>> START DATA EXCERPT

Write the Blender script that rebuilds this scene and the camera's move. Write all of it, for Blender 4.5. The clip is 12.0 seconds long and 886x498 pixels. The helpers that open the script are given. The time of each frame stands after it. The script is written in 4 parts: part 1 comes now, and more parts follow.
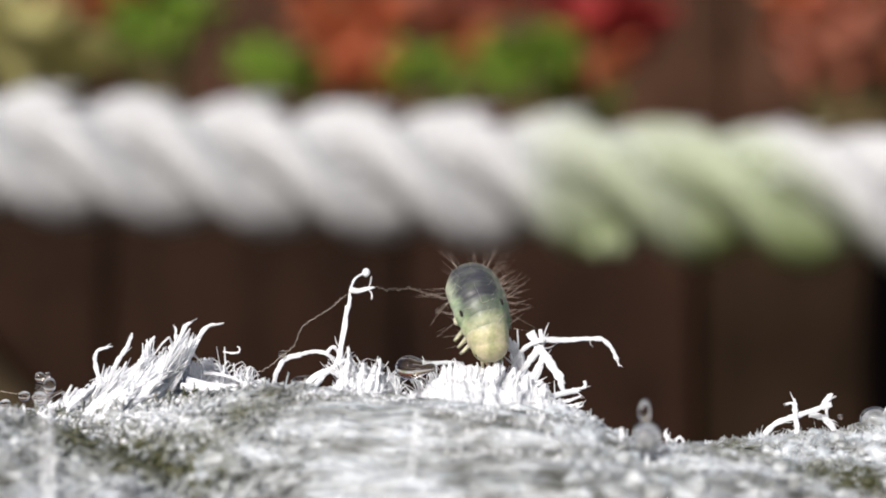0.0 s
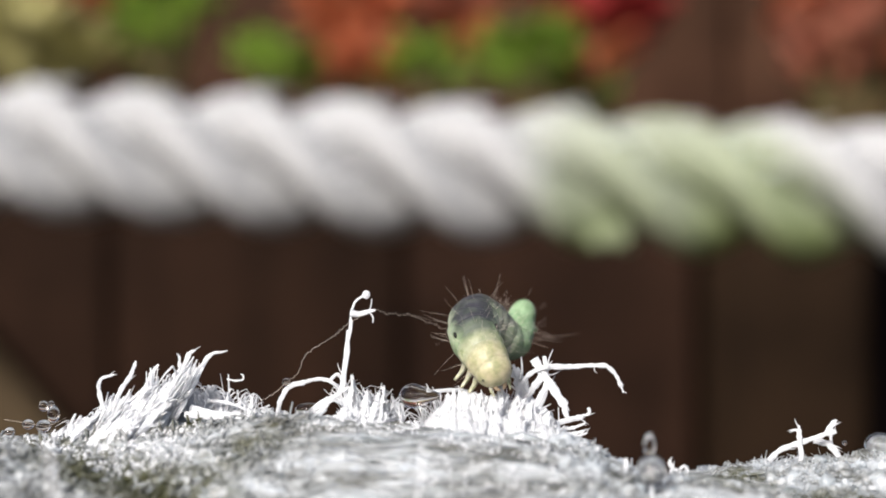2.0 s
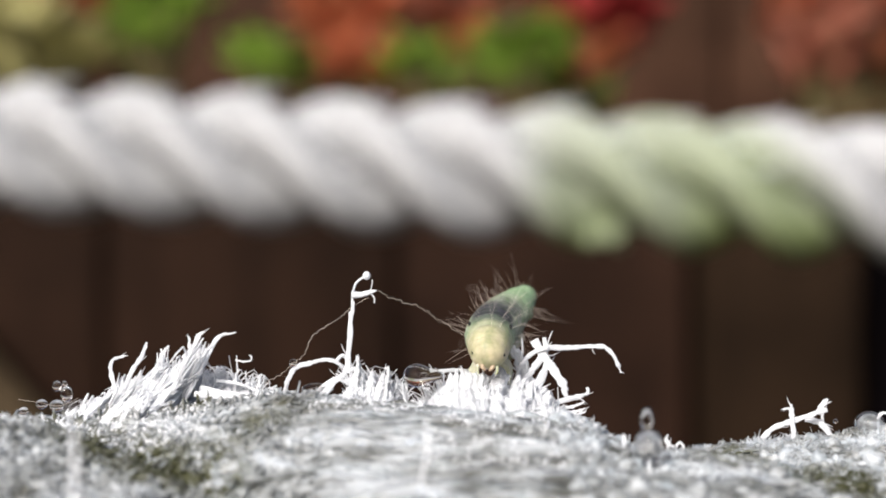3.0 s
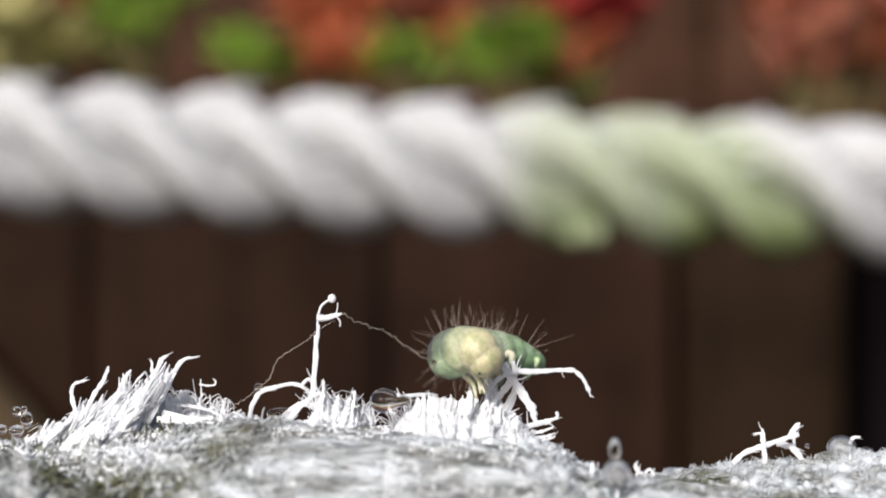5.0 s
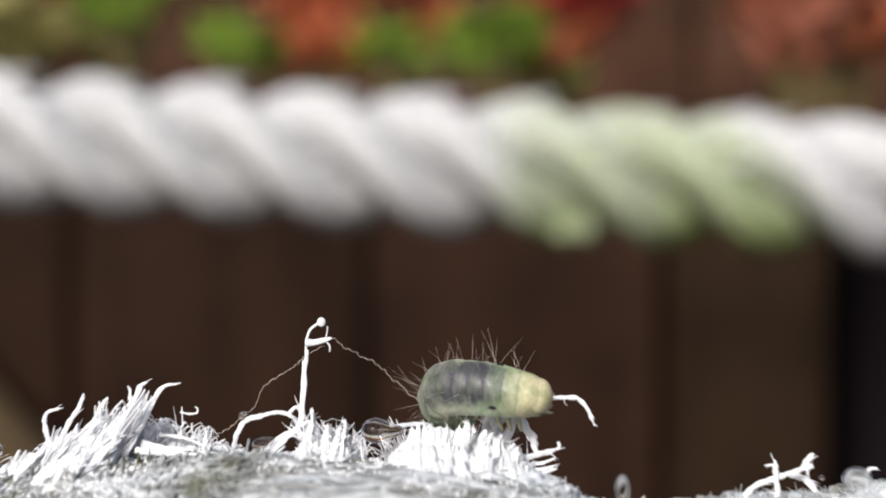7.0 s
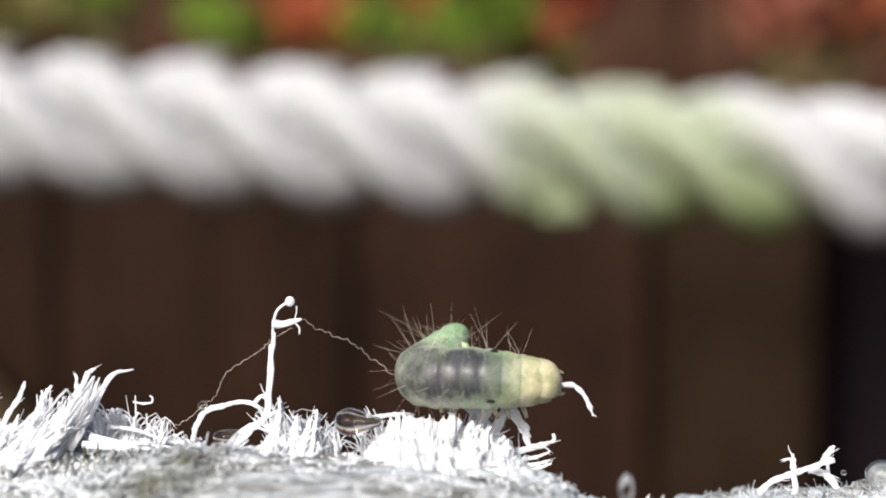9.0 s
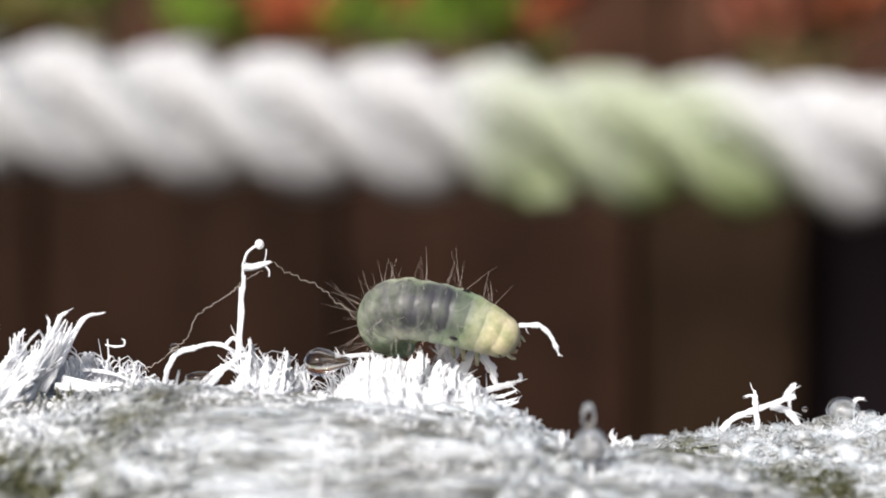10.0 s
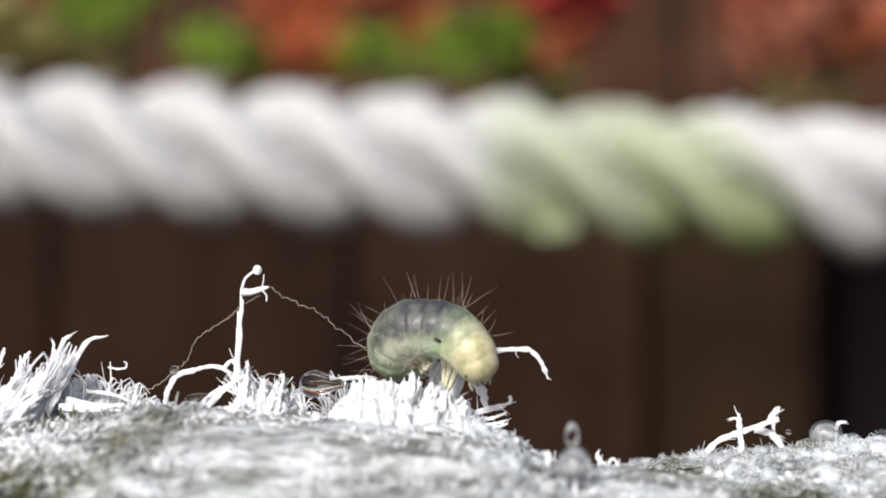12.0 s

>> END DATA EXCERPT

**EXERCISE**. Output the lines above in full and exactly as given, omitting any pictures.

**EXERCISE SOLUTION**.
Write the Blender script that rebuilds this scene and the camera's move. Write all of it, for Blender 4.5. The clip is 12.0 seconds long and 886x498 pixels. The helpers that open the script are given. The time of each frame stands after it. The script is written in 4 parts: part 1 comes now, and more parts follow.
0.0 s
2.0 s
3.0 s
5.0 s
7.0 s
9.0 s
10.0 s
12.0 s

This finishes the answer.